You are not alone, nor can you live alone, unless you choose to become a renunciant (sanyasi). You are a part of the gigantic web of relationships, called existence. It is our reality. We live inside the Net cast by God or Nature. You are connected to everything that exists here in some way, from the subatomic particles, all objects, life forms, planets, galaxies and the whole universe. You may not see all connections because they are subtle such as your feelings, sensations and emotions or your pleasant and unpleasant mental states. They may be even thoughts, beliefs and habits or worlds, which are so subtle that they are beyond your mind and senses.

One of the most powerful attachments which you form is with yourself. When you were born, you did not have the concept of Self and you did not have this attachment. It developed afterwards, as the sense of the “other” arose and your found yourself in relation to it. This “other” or the not-self or the objective reality is everything that you are not. Since you are not sure who you are, you are not sure what the other means or where exactly you stand in your relationship with it.

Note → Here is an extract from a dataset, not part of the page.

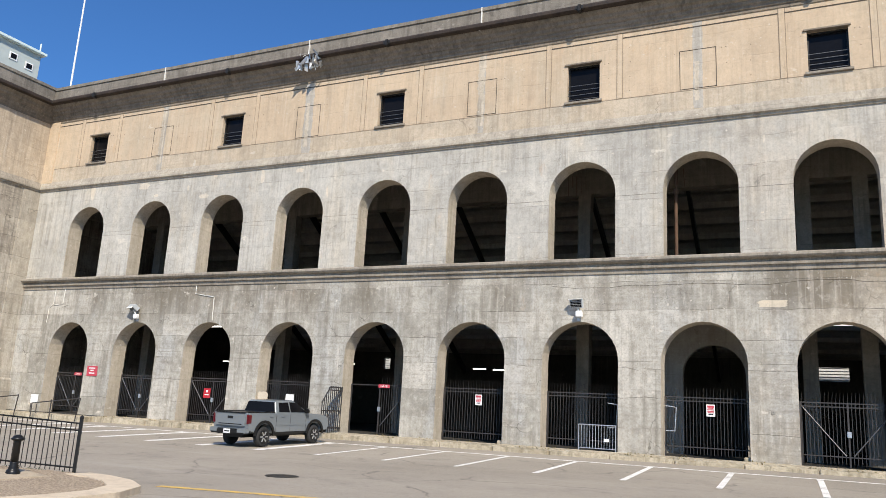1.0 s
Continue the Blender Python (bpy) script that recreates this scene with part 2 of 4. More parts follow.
# Far darker than the wall concretes: shade inside the arches is put into this colour.
INNER = concrete("shade_dark_inner_concrete", (0.10, 0.088, 0.072), (0.07, 0.062, 0.05), (0.035, 0.03, 0.026), (0.17, 0.155, 0.13), 0.6, 0.5)
# Near-black floor colour carries the shade under the stands.
FLOOR = plain("shade_dark_floor", (0.04, 0.037, 0.033), 0.9)
# Paler than the wall: the colour takes in some sunlit cream of left jambs.
REVEAL = concrete("pale_reveal_concrete", (0.58, 0.505, 0.40), (0.50, 0.43, 0.335), (0.28, 0.24, 0.18), (0.74, 0.68, 0.57), 0.45, 0.5)
TOWERTOP = concrete("tower_tan_concrete", (0.56, 0.455, 0.335), (0.47, 0.385, 0.285), (0.26, 0.21, 0.155), (0.64, 0.57, 0.46), 0.55, 0.6, 0.0, (0.46, 0.40, 0.32))
SIDE = concrete("stained_tower_concrete", (0.45, 0.395, 0.32), (0.31, 0.27, 0.215), (0.13, 0.11, 0.085), (0.64, 0.58, 0.49), 0.75, 1.0, 0.0, (0.52, 0.48, 0.41))
# About half as bright as the wall concretes, with random stains.
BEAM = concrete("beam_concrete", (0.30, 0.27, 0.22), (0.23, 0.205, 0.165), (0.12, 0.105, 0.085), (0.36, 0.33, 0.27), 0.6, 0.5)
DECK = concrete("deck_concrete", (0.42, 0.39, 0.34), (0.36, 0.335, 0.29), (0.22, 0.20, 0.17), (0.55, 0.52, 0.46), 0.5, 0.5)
STONE = concrete("kerb_stone", (0.60, 0.52, 0.385), (0.47, 0.40, 0.29), (0.20, 0.17, 0.11), (0.62, 0.56, 0.45), 0.65, 0.2, 0.0, None, None, 0.6)
PALE = concrete("pale_kerb_concrete", (0.74, 0.62, 0.46), (0.66, 0.545, 0.40), (0.42, 0.34, 0.25), (0.70, 0.61, 0.48), 0.3, 0.1)
JOINT = plain("dark_joint", (0.075, 0.06, 0.045), 0.95)
THINJOINT = plain("worn_joint", (0.26, 0.205, 0.145), 0.95)
CAULK = plain("white_caulk", (0.72, 0.70, 0.64), 0.7)
IRON = plain("black_iron", (0.05, 0.046, 0.045), 0.5, 0.2)
DARKMETAL = plain("dark_metal", (0.03, 0.028, 0.026), 0.5, 0.4)
RUST = plain("rusted_metal", (0.035, 0.024, 0.018), 0.75, 0.1, 0.6, 1.2)
BLACK = plain("black_paint", (0.012, 0.012, 0.012), 0.36, 0.0)
BLACK.node_tree.nodes["Principled BSDF"].inputs["Specular IOR Level"].default_value = 0.3
GALV = plain("galvanised_steel", (0.52, 0.54, 0.56), 0.42, 0.7)
WHITE = plain("white_paint", (0.78, 0.78, 0.76), 0.5)
RED = plain("red_paint", (0.46, 0.02, 0.03), 0.45)
PINK = plain("faded_red_paint", (0.50, 0.06, 0.085), 0.5)
YELLOW = plain("yellow_paint", (0.72, 0.50, 0.06), 0.5)
DULLYELLOW = plain("dull_sign_back", (0.115, 0.085, 0.04), 0.6)
LAMPGREY = plain("lamp_housing", (0.50, 0.52, 0.52), 0.4, 0.2)
GLASSDARK = plain("dark_pane", (0.008, 0.008, 0.009), 0.07)
GLASSDARK.node_tree.nodes["Principled BSDF"].inputs["Specular IOR Level"].default_value = 0.12
HUT = plain("pale_grey_green_paint", (0.44, 0.485, 0.46), 0.55, 0, 0.06)


def asphalt():
    n = Nodes("worn_asphalt")
    col = n.mix(n.span(n.noise(0.12, 7, 0.65), 0.36, 0.64), (0.252, 0.22, 0.176), (0.348, 0.306, 0.246))
    col = n.mix(n.math("MULTIPLY", n.span(n.noise(0.55, 7, 0.7), 0.54, 0.68), 0.55), col, (0.165, 0.146, 0.122))
    col = n.mix(n.math("MULTIPLY", n.span(n.noise(1.0, 6, 0.7, (0.08, 1.1, 1.0)), 0.55, 0.68), 0.4), col, (0.40, 0.358, 0.306))
    shift = n.t.nodes.new("ShaderNodeVectorMath")
    shift.operation = "ADD"
    nz = n.t.nodes.new("ShaderNodeTexNoise")
    n.put(nz.inputs["Vector"], n.pos)
    nz.inputs["Scale"].default_value, nz.inputs["Detail"].default_value = 0.9, 7
    n.put(shift.inputs[0], n.pos)
    n.put(shift.inputs[1], nz.outputs["Color"])
    vor = n.t.nodes.new("ShaderNodeTexVoronoi")
    vor.feature = "DISTANCE_TO_EDGE"
    vor.inputs["Scale"].default_value = 0.20
    n.put(vor.inputs["Vector"], shift.outputs[0])
    line = n.math("MULTIPLY", n.span(vor.outputs[0], 0.0, 0.012, 1.0, 0.0), n.span(n.noise(0.3, 3), 0.46, 0.56))
    col = n.mix(n.math("MULTIPLY", line, 0.75), col, (0.07, 0.058, 0.05))
    oil = n.noise(0.9, 4, 0.5)
    col = n.mix(n.math("MULTIPLY", n.span(oil, 0.70, 0.76), 0.5), col, (0.09, 0.075, 0.065))
    g, c = n.noise(38.0, 4, 0.8), n.noise(9.0, 6, 0.8)
    col = n.mix(n.math("MULTIPLY", n.span(c, 0.50, 0.64), 0.35), col, (0.16, 0.135, 0.115))
    col = n.mix(n.span(g, 0.45, 0.62, 0.0, 0.45), col, (0.45, 0.404, 0.338))
    return n.done(col, 0.9, 0, n.math("ADD", g, c), 0.5, 0.012)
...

When you realize that “you” are an illusion, your relationship with the other becomes shaky, and you start losing interest in it. If you realize that there is another “you” or an eternal Self behind you, you surrender to it, and let the other resolve itself through divine intervention. Both the approaches are validated in our spiritual traditions. It is up to you, which path you choose according to your beliefs and inclinations.

The irony is that we seek freedom through the very connections and relationships or attachments that bind us to them. How can you seek freedom in a web of relationships and attachments, unless you free your mind from the illusion of relationships and your illusory notions of what those attachments are? We can break free from this through self-inquiry and self-awareness.

By knowing who you are and where you stand in relationship with them or how it affects you, you will also find the way to be free from their influence even while you may be still dealing with them. To be amidst the world, but to be mentally free from it, this is the ideal preached in many traditions of Hinduism which leads to liberation, peace and equanimity. Therefore, be with the world while being mentally alone, and enjoy the things without mental dependence and the desperation to have them or possess them. From mental freedom eventually arises spiritual freedom.